**WHAT TO DO**
Retype word for word the lines lying between the line containing "finishes the script." and the line containing "under(centre, armrest)", together with those two lines themselves, and nothing besides.

**EXERCISE DATA**

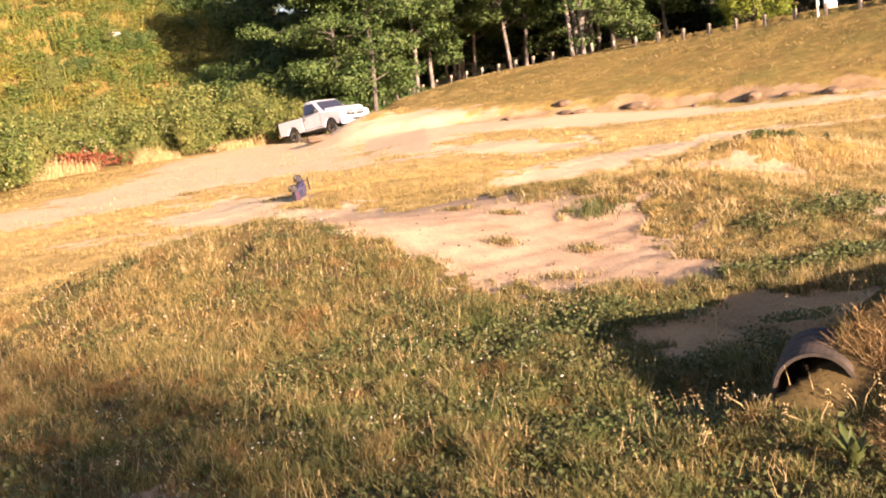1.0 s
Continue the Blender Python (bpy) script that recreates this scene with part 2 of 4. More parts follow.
RC_SHELL = paint("lilac_silver_shell", (0.077, 0.07, 0.124), 0.4, 0.3, 0.2)
RC_DARK = paint("dark_toy_plastic", (0.03, 0.026, 0.03), 0.5)
RC_RED = paint("dusty_red_plastic", (0.24, 0.06, 0.04), 0.55)


# ---------------------------------------------------------------- shape of the ground
def step(a, b, v):
    u = np.clip((v - a) / (b - a), 0, 1)
    return u * u * (3 - 2 * u)


def wave(x, y, s, seed):
    """Cheap smooth noise from crossed sines, about -1 to 1."""
    q = seed * 1.7
    return (np.sin(x / s + q) * np.cos(y / s * 1.13 - q) + np.sin((x * 0.8 + y * 0.6) / s * 1.9 + q * 2) * 0.5
            + np.sin((x * 0.5 - y * 0.9) / s * 3.1 - q) * 0.3) / 1.8


def grain(x, y, s, seed):
    """Value noise on a lattice of step s, 0 to 1, with no repeat."""
    u, v = x / s + 517.3, y / s + 291.7
    i, j = np.floor(u), np.floor(v)
    a, b = u - i, v - j
    a, b = a * a * (3 - 2 * a), b * b * (3 - 2 * b)

    def corner(p, q):
        w = np.sin(p * 127.1 + q * 311.7 + seed * 74.7) * 43758.5453
        return w - np.floor(w)
    return (corner(i, j) * (1 - a) + corner(i + 1, j) * a) * (1 - b) + (corner(i, j + 1) * (1 - a) + corner(i + 1, j + 1) * a) * b


def foot_of_slope(x, y, az):
    """Distance of the eroded bank's foot, with scalloped bites."""
    return np.interp(az, (-9, -2, 6, 16, 35), (44.0, 41.5, 39.5, 36.5, 33.5)) + 0.4 * wave(x, y, 2.3, 3) + 1.0 * (grain(x, y, 1.3, 7) - 0.5) + 0.8 * (grain(x, y, 0.4, 8) - 0.5)


def hump(x, y, cx, cy, sx, sy, turn=0.0):
    c, s = math.cos(math.radians(turn)), math.sin(math.radians(turn))
    u, v = (x - cx) * c + (y - cy) * s, -(x - cx) * s + (y - cy) * c
    return np.exp(-0.5 * ((u / sx) ** 2 + (v / sy) ** 2))


def ridge(x, y, ax, ay, bx, by, near, far):
    """A ridge from a to b, with its own width on either side."""
    lx, ly = bx - ax, by - ay
    n = math.hypot(lx, ly)
    u = np.clip(((x - ax) * lx + (y - ay) * ly) / n, 0, n)
    dx, dy = x - (ax + lx / n * u), y - (ay + ly / n * u)
    side = (lx * (y - ay) - ly * (x - ax)) / n
    d = np.hypot(dx, dy)
    return np.exp(-0.5 * (d / np.where(side > 0, far, near)) ** 2)


AZ_BROW = (-60, -9, -5.2, -0.4, 6, 13.5, 22, 30, 34, 60)
Z_BROW = (0.5, 0.7, 1.40, 2.36, 2.80, 3.10, 3.20, 2.85, 2.75, 2.5)
R_BROW = (70, 66, 63, 60, 55, 50, 45, 42, 41, 40)


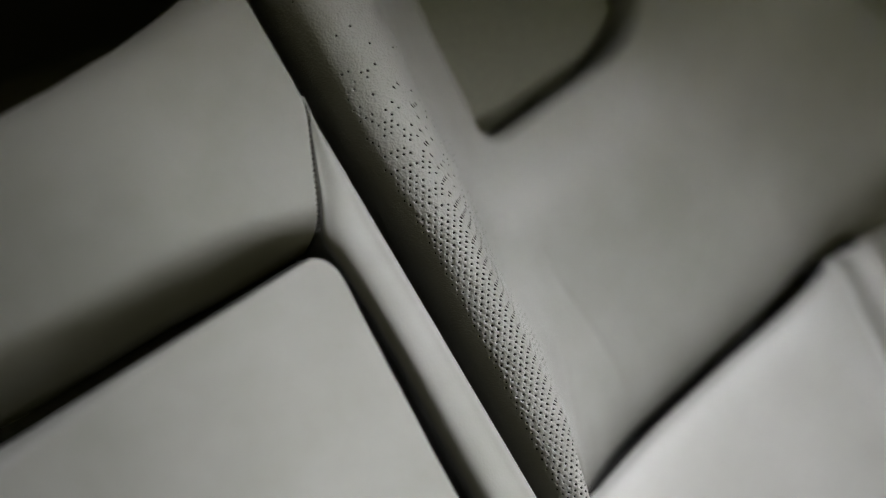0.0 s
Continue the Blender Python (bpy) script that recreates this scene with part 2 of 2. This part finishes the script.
def arm_top(x):
    return 0.5055 + float(np.interp(x, [-0.119, -0.07, -0.035, 0.0, 0.03, 0.055, 0.075], [-0.0095, -0.006, -0.003, 0.0, 0.0026, 0.0050, 0.0056]))


# Outermost right and top strips are black, as shade of the gaps.
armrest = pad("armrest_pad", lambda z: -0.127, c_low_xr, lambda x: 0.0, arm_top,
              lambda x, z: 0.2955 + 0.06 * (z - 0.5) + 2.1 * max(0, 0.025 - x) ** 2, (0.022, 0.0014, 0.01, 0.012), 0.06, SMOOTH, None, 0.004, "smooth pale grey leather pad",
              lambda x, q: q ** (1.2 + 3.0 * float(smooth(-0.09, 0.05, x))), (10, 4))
under(centre, armrest)


def c_up_xr(z):
    return float(sum(np.interp(z + o, [0.512, 0.514, 0.517, 0.521, 0.525, 0.531, 0.545, 0.558, 0.568, 0.576, 0.64], [0.0640, 0.0672, 0.0700, 0.0720, 0.0738, 0.0762, 0.0815, 0.0865, 0.0905, 0.0905, 0.0868]) for o in (-0.004, -0.002, 0, 0.002, 0.004)) / 5)


def tuck(d, reach):
    """How far the headrest's lower part turns in under itself, d above its bottom edge."""
    bend, slope = 0.62 * reach, 2.2
    return slope * (max(reach - d, 0) ** 2 - max(reach - bend - d, 0) ** 2) / (2 * bend)


def head_low(x):
    return 0.5105 + 0.0025 * float(smooth(0.02, 0.07, x)) + 0.8 * min(arm_top(x) - 0.5055, 0)


# Four outermost right strips are black, as shade along the seam.
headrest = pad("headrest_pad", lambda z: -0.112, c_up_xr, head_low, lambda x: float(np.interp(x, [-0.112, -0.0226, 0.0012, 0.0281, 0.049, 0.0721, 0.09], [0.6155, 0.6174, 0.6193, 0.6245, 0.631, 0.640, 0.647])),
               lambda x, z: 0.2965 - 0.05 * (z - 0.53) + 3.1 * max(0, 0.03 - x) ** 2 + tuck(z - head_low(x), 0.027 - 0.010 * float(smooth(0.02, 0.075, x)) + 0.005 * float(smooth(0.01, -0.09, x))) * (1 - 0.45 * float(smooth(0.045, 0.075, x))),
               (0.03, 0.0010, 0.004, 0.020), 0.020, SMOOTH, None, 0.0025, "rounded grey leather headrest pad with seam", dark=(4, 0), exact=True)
under(centre, headrest)
bm = bmesh.new()
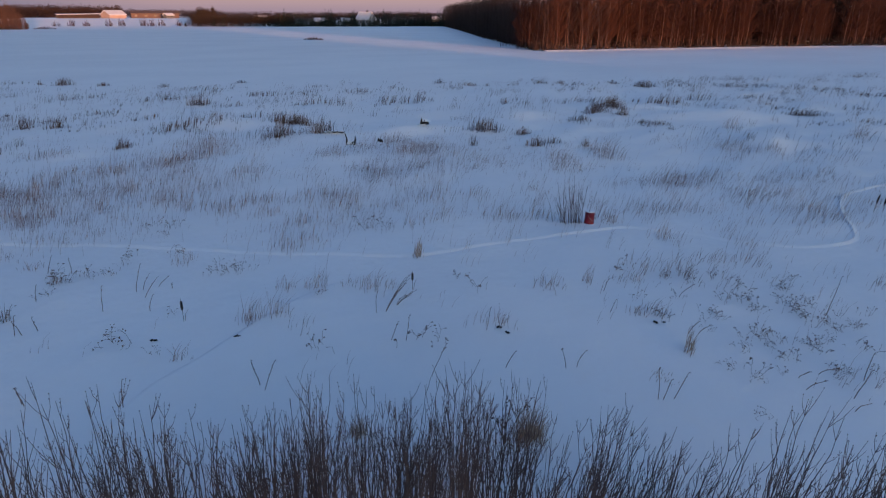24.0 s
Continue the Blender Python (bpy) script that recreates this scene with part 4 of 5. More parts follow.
HERB = [(7.7, 16, 0.58, 0.5), (8.3, 16.4, 0.6, 0.48), (8.4, 15.6, 0.51, 0.5), (7.9, 15.8, 0.34, 0.36), (2.9, 14.8, 0.33, 0.33), (3.3, 14.7, 0.39, 0.27), (3.6, 14.6, 0.42, 0.24), (3.9, 14.6, 0.28, 0.21), (-0.3, 16.5, 0.35, 0.6), (-0, 16.2, 0.24, 0.26), (0.61, 12.25, 0.28, 0.55), (0.46, 12.69, 0.22, 0.34), (5.51, 9.27, 0.38, 0.63), (5.82, 8.88, 0.39, 0.45), (7.99, 10.45, 0.55, 0.52), (8.02, 11.3, 0.41, 0.27), (3.87, 9.99, 0.47, 0.37), (10.01, 4.96, 0.46, 0.46), (9.76, 5.21, 0.28, 0.25), (1.3, 16.7, 0.32, 0.24), (0.8, 16.4, 0.19, 0.21), (4.69, 12.25, 0.38, 0.23), (13.2, 7.3, 0.53, 0.29), (12.37, 6.92, 0.43, 0.3)]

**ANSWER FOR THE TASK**
Continue the Blender Python (bpy) script that recreates this scene with part 2 of 2. This part finishes the script.
def arm_top(x):
    return 0.5055 + float(np.interp(x, [-0.119, -0.07, -0.035, 0.0, 0.03, 0.055, 0.075], [-0.0095, -0.006, -0.003, 0.0, 0.0026, 0.0050, 0.0056]))


# Outermost right and top strips are black, as shade of the gaps.
armrest = pad("armrest_pad", lambda z: -0.127, c_low_xr, lambda x: 0.0, arm_top,
              lambda x, z: 0.2955 + 0.06 * (z - 0.5) + 2.1 * max(0, 0.025 - x) ** 2, (0.022, 0.0014, 0.01, 0.012), 0.06, SMOOTH, None, 0.004, "smooth pale grey leather pad",
              lambda x, q: q ** (1.2 + 3.0 * float(smooth(-0.09, 0.05, x))), (10, 4))
under(centre, armrest)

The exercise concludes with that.